Le sacrifice d’Isaac. Caravage. Domaine public. Source : Wikimedia Commons.

En faisant ce choix, la BnF s’apprête en réalité à sacrifier la numérisation et la mise en ligne en accès gratuit pour tous du domaine public à un projet éminemment politique, qui bénéficiera avant tout aux éditeurs français.

En effet, ces ouvrages indisponibles n’ont pas vocation à être mis en ligne, mais à être vendus via une Société de Projet, aux simples particuliers ainsi qu’à des « bibliothèques clientes« , comme l’indique le document. Ces livres indisponibles ne font à l’heure actuelle plus l’objet d’une commercialisation active, mais ils restent protégés par des droits d’auteur. Il aura fallu le vote en mars 2012 d’une loi spécifique pour régler les questions juridiques épineuses soulevées par ce projet, déclenchant au passage de fortes protestations de la part de représentants d’auteurs, se plaignant que le dispositif de gestion collective imaginé est fortement déséquilibré au profit des éditeurs.
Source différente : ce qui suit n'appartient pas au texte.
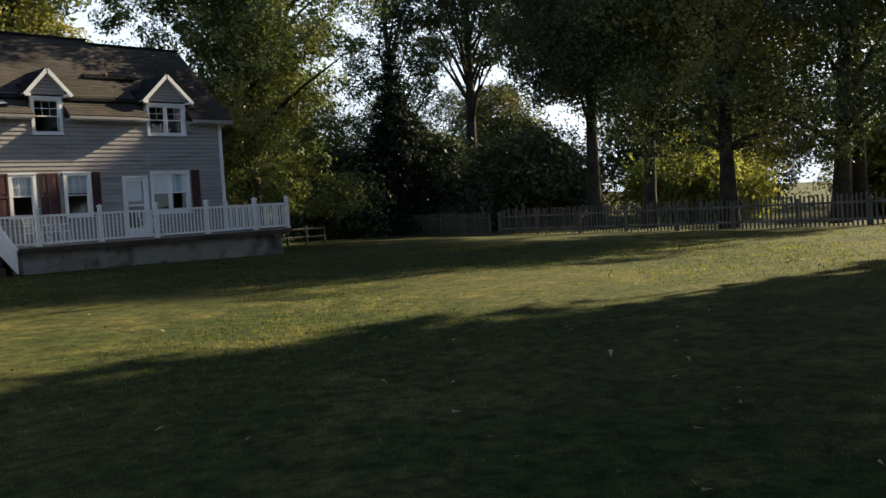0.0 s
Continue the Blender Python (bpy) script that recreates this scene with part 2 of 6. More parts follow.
M["leaf_green"] = leaf_material("green_leaves", (0.044, 0.062, 0.028), (0.122, 0.146, 0.066), (0.22, 0.19, 0.06), 0.3, 0.36)
M["leaf_dark"] = leaf_material("dark_green_leaves", (0.034, 0.052, 0.030), (0.090, 0.115, 0.060), (0.16, 0.16, 0.06), 0.1, 0.20)
M["leaf_gold"] = leaf_material("yellowing_leaves", (0.165, 0.180, 0.055), (0.27, 0.27, 0.09), (0.30, 0.29, 0.09), 0.45, 0.85)
M["leaf_lime"] = leaf_material("bright_green_leaves", (0.145, 0.185, 0.050), (0.25, 0.29, 0.085), (0.30, 0.28, 0.08), 0.45, 0.85)
M["leaf_maple"] = leaf_material("maple_leaves", (0.074, 0.100, 0.034), (0.235, 0.255, 0.098), (0.28, 0.26, 0.075), 0.42, 0.48)
M["leaf_ash"] = leaf_material("grey_green_leaves", (0.058, 0.086, 0.036), (0.195, 0.225, 0.095), (0.22, 0.22, 0.07), 0.22, 0.40)
M["leaf_olive"] = leaf_material("olive_leaves", (0.040, 0.052, 0.024), (0.108, 0.118, 0.054), (0.19, 0.18, 0.06), 0.2, 0.28)
M["leaf_dull"] = leaf_material("dull_olive_leaves", (0.018, 0.022, 0.012), (0.046, 0.050, 0.026), (0.075, 0.062, 0.032), 0.25, 0.2)
M["needle"] = leaf_material("spruce_needles", (0.010, 0.018, 0.014), (0.026, 0.040, 0.028), None, 0.0, 0.1)
M["flower_red"] = leaf_material("red_petals", (0.45, 0.04, 0.05), (0.65, 0.12, 0.10))


def grass_material(name, blade=False):
    """Mown lawn: broad green and dry patches, tufts a hand wide, and fine blades."""
    m, n, l, b = base_material(name, 0.95, 0, 0.08)
    big = noise_node(n, l, 0.16, 5, 0.62)
    mid = noise_node(n, l, 1.1, 6, 0.7)
    tuft = noise_node(n, l, 5.5, 6, 0.72)
    fine = noise_node(n, l, 60.0, 6, 0.8)
    col = ramp_between(n, l, big, (0.034, 0.051, 0.018), (0.084, 0.088, 0.029), 0.32, 0.70)
    dry = ramp_between(n, l, mid, (0, 0, 0), (1, 1, 1), 0.50, 0.76)
    where, axis, span = n.new("ShaderNodeTexCoord"), n.new("ShaderNodeSeparateXYZ"), n.new("ShaderNodeMapRange")
    l.new(where.outputs["Object"], axis.inputs[0])
    l.new(axis.outputs["X"], span.inputs[0])
    span.inputs[1].default_value, span.inputs[2].default_value = -9.0, 5.0
    span.inputs[3].default_value, span.inputs[4].default_value = 0.25, 0.9
    dry = mixed(n, l, 1.0, dry, span.outputs[0], "MULTIPLY")
    col = mixed(n, l, dry, col, (0.160, 0.136, 0.060))
    col = mixed(n, l, 1.0, col, ramp_between(n, l, tuft, (0.42, 0.46, 0.42), (1.55, 1.5, 1.36), 0.36, 0.66), "MULTIPLY")
    col = mixed(n, l, 1.0, col, ramp_between(n, l, span.outputs[0], (0.90, 1.03, 0.80), (1, 1, 1), 0.25, 0.9), "MULTIPLY")
    if blade:
        g = n.new("ShaderNodeNewGeometry")
        f2 = ramp_between(n, l, g.outputs["Random Per Island"], (0.6, 0.65, 0.6), (1.85, 1.85, 1.5), 0.0, 1.0)
    else:
        f2 = ramp_between(n, l, fine, (0.28, 0.30, 0.27), (1.3, 1.26, 1.12), 0.25, 0.75)
    col = mixed(n, l, 1.0, col, f2, "MULTIPLY")
    l.new(col, b.inputs["Base Color"])
    if not blade:
        bumped(n, l, b, tuft, 0.5, 0.03)
        return m
    # blades let the low sun shine through
    tra, mix = n.new("ShaderNodeBsdfTranslucent"), n.new("ShaderNodeMixShader")
    l.new(mixed(n, l, 1.0, col, (1.55, 1.62, 1.0), "MULTIPLY"), tra.inputs[0])
    mix.inputs[0].default_value = 0.5
    l.new(b.outputs[0], mix.inputs[1])
    l.new(tra.outputs[0], mix.inputs[2])
    l.new(mix.outputs[0], n["Material Output"].inputs[0])
    return m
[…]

Jusqu’à présent, il avait été partout annoncé que la numérisation des indisponibles se ferait par le biais des Investissements d’avenir, issus du grand emprunt national lancé par le précédent gouvernement, mais Actualitté avait déjà révélé en juillet 2012 que l’argent de la numérisation par Jouve pourrait bien être utilisé par la BnF pour les indisponibles, ce qui soulevait de nombreuses interrogations.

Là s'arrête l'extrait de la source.